Seeds, Soil, and Secret Recipes: 8 Things to Ask Your Farmer
Get to know your food by getting to know your local farmer.
Recipe of the day
Shopping at your local farmers market can be a great way to find fresh and affordable organic produce, support sustainable farming practices, and champion artisanal producers. But shopping at the farmers market can also be overwhelming, especially if you’re unfamiliar with basic farming techniques, heirloom varieties, and the seasonality of produce.
Most people know they want foods that are both wholesome and good for the environment, but aren’t sure how to determine if a specific item meets those criteria. This raises questions about things like the difference between organic and certified organic, or the exact importance of eating local.
The issue is further complicated by the unfamiliarity of specific fruit and vegetable varieties. Farmers markets often sell prized heirloom varieties and specialty items, making some fruits and vegetables difficult to recognize. You may wonder what a certain variety tastes like, how to store it, or what the best preparation technique is.
Fortunately, you don’t need to be a food professional to make the most of the farmers market; you just need to learn what to ask the farmer (or seller) at the market. Taking the time to have a conversation about the food, asking questions like “who grew this food?”, “what’s your favorite way to prepare this item?”, or “how do I best store this food?” can yield tremendous benefits.

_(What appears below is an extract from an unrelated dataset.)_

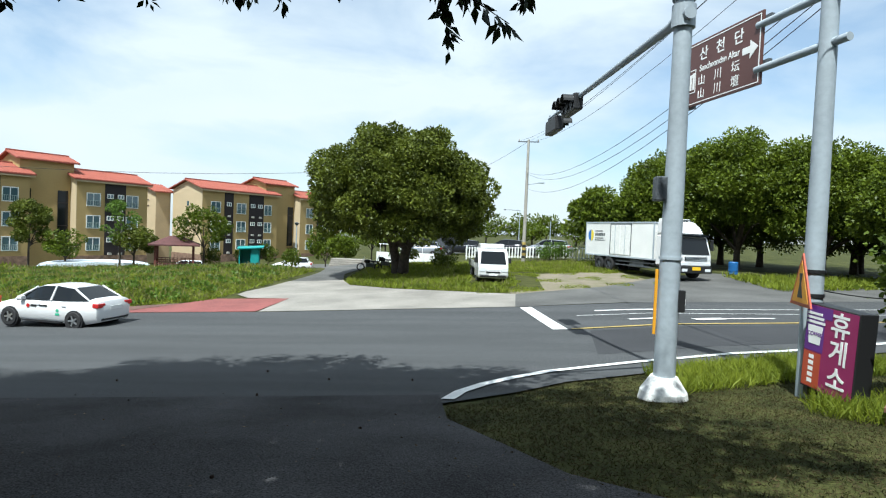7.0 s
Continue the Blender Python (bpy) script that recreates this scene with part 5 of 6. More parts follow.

Ask a few basic questions and you’ll be navigating the farmers market and enjoying local, sustainable, and seasonal produce in no time.
Who Grew This Food?
Finding out who grew your food can help you determine how far the food traveled and what types of growth or production methods were used.
Is Your Farm Certified Organic?
Finances can hinder a farm’s ability to register for organic certifications, so if a farm isn’t certified, don’t assume they’re not organic; ask about their farming practices.